Robert Shaw wrote:
>
>In any case, this means the accumulation points of an uncountable
>set of reals must themselves be uncountable.
>
Yep.
Now back to our problem: which real numbers are the accumulation
points of the union of sets, where the initial set is finite and
the elements of the (n+1)-th set are the elements of the n-th
set operated by a finite set of functions.

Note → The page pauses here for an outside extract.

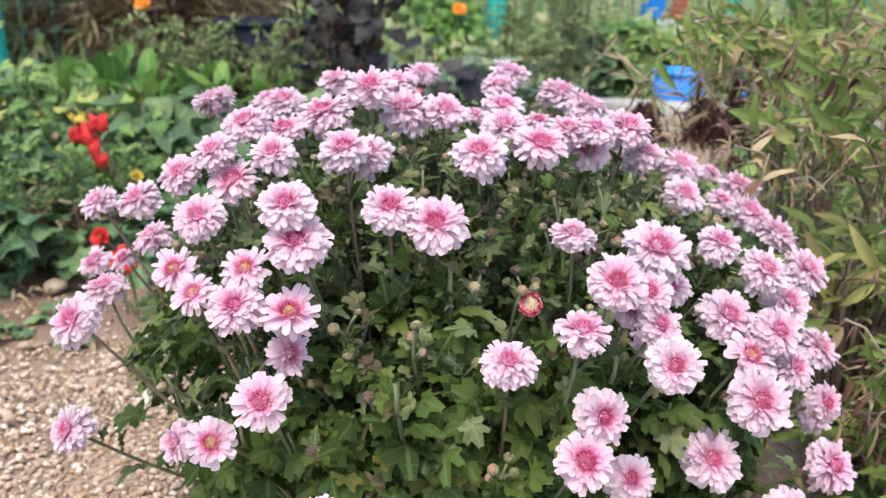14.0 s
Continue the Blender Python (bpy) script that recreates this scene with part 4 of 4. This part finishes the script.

>The set of all infinite sequence of calculator operations is uncountable
>
Unless there's some normal-group-like stuff in the process; for
example, if we consider the sequence generated by the two
functions x -> x + 1 and x -> x - 10
>so, unless there's at least one number which can be made in uncountably
>many different ways by these operations, the set of all numbers
>constructable
>by an infinite sequence of such operations must be uncountable and hence
>have an uncountable number of accumulation points the minimum distance
>between which is zero, as is the minimum distance between points in this
>set of constructable numbers.
>
I don't get this. What do you mean - exactly - by "the minimum distance
between points" in a set?
>That is not enough to make the set dense, as the cantor set demonstrates,
>but it is more than can be stated for countable sets.
>
>In fact we know that the set of calculator constructable numbers is dense
>since it includes the rationals. It would be interesting to know if this
>is typical for sets constructed in this manner.
>
The problem with the calculator functions is that most of them have
a natural accumulation point, namely, _error_. For example,
for x <= 0, log(x) = error. This is the problem with x!, for which
only (integer)! gives a non-error number.
Alberto Monteiro